An approximate solution of the Fredholm type equation of the second kind for any $\lambda\ne 0$

Consider the following equation
\begin{equation*} \bigl((I-\lambda K)\varphi\bigr)(s)=\varphi(s)-\lambda\int\limits_a^bK(s,t)\varphi(t)\,dt=f(s). \end{equation*}
Assume that the complex-valued kernel $K(s,t)$ is defined on $(a-\varepsilon,b+\varepsilon)\times(a-\varepsilon,b+\varepsilon)$ for some $\varepsilon>0$ and
\begin{gather*} \|K\|_2^2=\int\limits_a^b|K(s,t)|^2\,ds\,dt, \\ p(s,t)=\lambda K(s,t)+\overline{\lambda}\,\overline{K(t,s)}-|\lambda|^2\int\limits_a^b\overline{K(\xi,s)}K(\xi,t)\,d\xi. \end{gather*}
Consider the following mapping
\begin{equation*} f\colon[a,b]\ni\xi\to p(s,\xi)p(\xi,t)\in L_2([a,b]\times[a,b]). \end{equation*}
If the function $f$ is integrable according to definition of the Riemann integral (as the function with values in the space $L_2([a,b]\times[a,b])$), then the kernel of the square of the integral operator
\begin{equation*} (P\varphi)(s)=\int\limits_a^bp(s,t)\varphi(t)\,dt \end{equation*}
can be approximated by a finite dimensional kernel.

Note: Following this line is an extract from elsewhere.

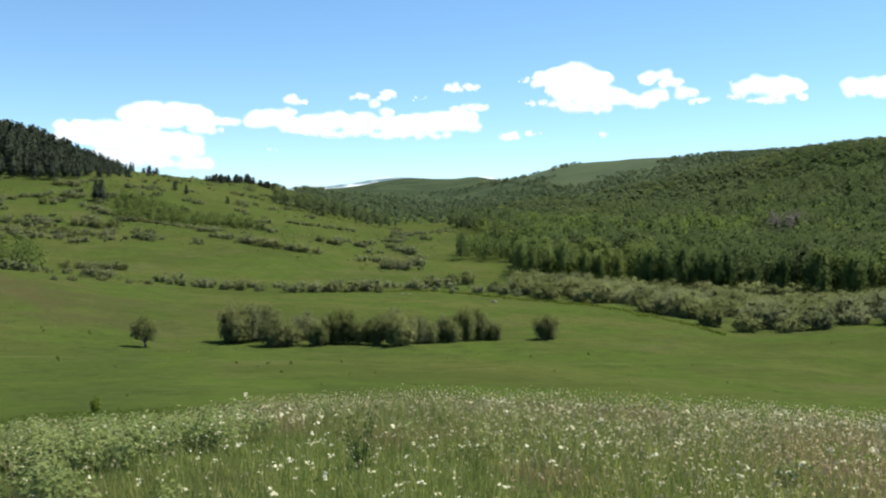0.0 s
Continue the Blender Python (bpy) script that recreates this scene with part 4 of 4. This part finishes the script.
def cloud_mass(heaps, seed):
    q = np.random.RandomState(seed)
    balls = []
    for bearing, up, half_w, half_h in heaps:
        count = max(5, int(7 + half_w / 8))
        for k in range(count):
            u = q.uniform(-1, 1)
            v = q.uniform(-0.75, 1) * math.sqrt(1 - u * u * 0.9)
            s = min(half_h, half_w) * q.uniform(0.35, 0.72)
            cx, cz = u * (half_w - 0.6 * s), v * max(half_h - s, 0.2 * half_h)
            d = BALL_V * (s * q.uniform(1.0, 1.5), s, s * 0.85)
            w = BALL_V * 2.2 + q.uniform(0, 60, 3)
            ruffle = 1 + 0.22 * rough(w[:, 0] + w[:, 2] * 1.3, w[:, 1], 1.0) + 0.14 * rough(w[:, 0] * 3, w[:, 1] * 3 + w[:, 2] * 2.6, 1.0)
            d = d * ruffle[:, None]
            d[:, 2] = np.where(d[:, 2] < 0, d[:, 2] * 0.75, d[:, 2])
            a = math.radians(bearing)
            depth = AWAY + q.uniform(-60, 60)
            ahead, right = np.array([math.sin(a), math.cos(a)]), np.array([math.cos(a), -math.sin(a)])
            xy = ahead * depth + (cx + d[:, :1]) * right + d[:, 1:2] * ahead
            balls.append((np.concatenate([xy, (up + cz + d[:, 2])[:, None]], 1), BALL_F))
    return merge(balls)


def billows(ob, grow):
    """Fuses a cloud's heaps into one skin, that much further out, and ruffles it."""
    fuse = ob.modifiers.new("fuse", "REMESH")
    fuse.mode, fuse.voxel_size, fuse.use_smooth_shade = "VOXEL", 6.0, True
    for size, strength, level in ((80, 30, 0.5), (30, 16, 0.5), (1, grow, 0.0)):
        billow = ob.modifiers.new("billow", "DISPLACE")
        if level:
            billow.texture = bpy.data.textures.new("billow", "CLOUDS")
            billow.texture.noise_scale, billow.texture.noise_depth, billow.texture_coords = size, 3, "GLOBAL"
        billow.strength, billow.mid_level = strength, level
    calm = ob.modifiers.new("calm", "SMOOTH")
    calm.factor, calm.iterations = 0.5, 4


def cloud(heaps, seed):
    """A heap cloud: a dense body in two thinning veils of vapour."""
    v, f = cloud_mass(heaps, seed)
    root = new("cloud")
    for name, mat, grow in (("body", CLOUD, -8.0), ("veil", VEIL, -1.0), ("veil", THIN_VEIL, 7.0)):
        me = mesh_of(name, v, f, mat)
        me.polygons.foreach_set("use_smooth", np.ones(len(me.polygons), bool))
        billows(part(name, me, root, "" if name == "body" else "thin white vapour"), grow)
    return tagged(root, "white fair-weather cloud in the blue sky", "cloud", "fair-weather clouds")


for k, heaps in enumerate(CLOUDS):
    cloud(heaps, 500 + k)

The formula $(I-P)^+=(I-P^2)^+(I+P)$ and the persistency of the operator $(I-P^2)^+$ with respect to perturbations of a special type are proved. For any $\lambda\neq 0$ we find approximations of the function $\varphi$ which minimizes functional $\|(I-\lambda K)\varphi-f\|_2$ and has the least norm in $L_2[a,b]$ among all functions minimizing the above mentioned functional. Simultaneously we find approximations of the kernel and orthocomplement to the image of the operator $I-\lambda K$ if $\lambda\neq 0$ is a characteristic number. The corresponding approximation errors are obtained.